Loi pénalisant la négation des génocides : le Conseil constitutionnel est saisi
Des députés et sénateurs de tous bords politiques ont saisi mardi 31 janvier le Conseil constitutionnel contre le texte pénalisant la négation des génocides - le génocide arménien ici - et bloquant sa promulgation, à la grande satisfaction d'Ankara.
Le Conseil constituionnel a été saisi mardi 31 janvier de deux recours de la part de parlementaires contre la loi pénalisant la négation des génocides. Ce texte vise, sans le nommer, le génocide arménien de 1915.
Le premier ministre turc Recep Tayyip Erdogan a salué "une démarche conforme à ce qu'est la France". Les relations franco-turques "vont se détendre. On risquait une rupture. Nous attendons maintenant la décision du Conseil constitutionnel", a réagi le porte-parole de l'ambassade turque à Paris.
La proposition de loi de la députée UMP Valérie Boyer, votée le 22 décembre par l'Assemblée nationale, a été définitivement adoptée par le Parlement le 23 janvier avec un ultime vote du Sénat.
Soutenu par les deux principaux partis, l'UMP et le PS, ainsi que par le président de la République, ce texte a provoqué la colère de la Turquie, partenaire stratégique majeur de la France.

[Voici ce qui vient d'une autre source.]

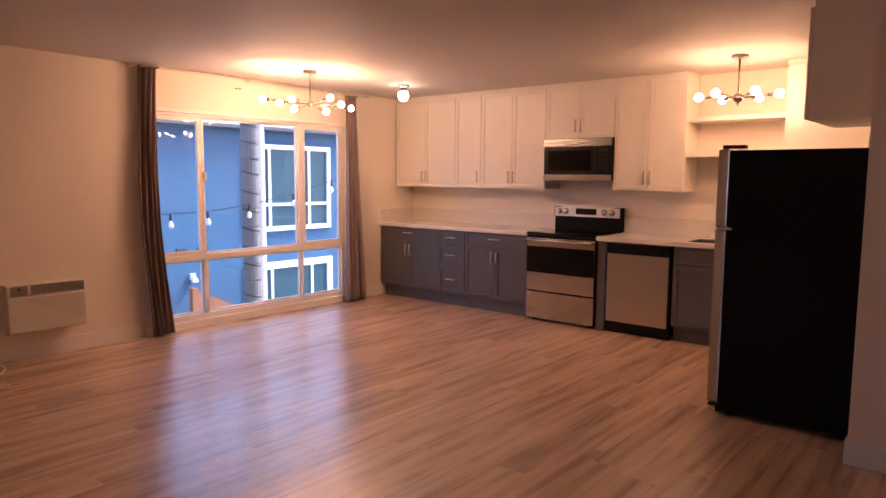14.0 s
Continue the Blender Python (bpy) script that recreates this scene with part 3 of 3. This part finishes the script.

"Une bombe atomique pour l'Elysée"
Le premier recours émane du Sénat et a été initié par le président du groupe RDSE (à majorité radicaux de gauche), Jacques Mézard, et a recueilli 77 signatures, alors que 60 seulement sont nécessaires pour une saisine. Le second recours émane de 65 députés menés par Jacques Myard (UMP) et Michel Diefenbacher (UMP).
Le Conseil constitutionnel peut censurer une loi qu'il juge contraire à la Constitution, s'il est saisi par 60 députés, 60 sénateurs, le chef de l'Etat, le président de l'Assemblée nationale ou celui du Sénat.
Ce recours bloque la promulgation de la loi par le président de la République, ce qui doit intervenir dans les 15 jours suivant l'adoption du texte s'il n'y a pas de contestation. Les "Sages" doivent statuer dans un délai d'un mois.
Les deux recours ont été signés par des parlementaires de toutes tendances politiques. Cela témoigne du malaise de la classe politique face à ce texte jugé par beaucoup "électoraliste" à l'approche des grandes échéances, présidentielle et législatives.
Ces saisines sont "une bombe atomique pour l'Elysée qui n'a rien vu venir", a déclaré le député UMP Lionel Tardy.
Sur les 65 députés signataires, 52 sont UMP ou Nouveau Centre, 11 sont socialistes et deux non inscrits. Les 77 sénateurs signataires se répartissent en 22 PS, 18 UMP, 15 RDSE, 12 centristes, 8 écologistes et 2 communistes.
Le projet de loi prévoit un an de prison et 45.000 euros d'amende en cas de contestation ou de minimisation de façon outrancière d'un génocide reconnu par la loi française.
Deux génocides, celui des Juifs pendant la Seconde Guerre mondiale - la Shoa - et celui des Arméniens perpétré par les Turcs de l'Empire ottoman en 1915 -, sont reconnus, mais seule la négation du premier est pour l'instant punie.
La Turquie réfute le terme de génocide, même si elle reconnaît que des massacres ont été commis et que quelque 500.000 Arméniens ont péri en Anatolie entre 1915 et 1917, les Arméniens évoquant quant à eux 1,5 million de morts.
Ankara est un important partenaire économique de Paris, avec 11,7 milliards d'euros d'échanges en 2010, 400 entreprises françaises implantées en Turquie et 11,5 milliards d'euros d'investissements directs cumulés français.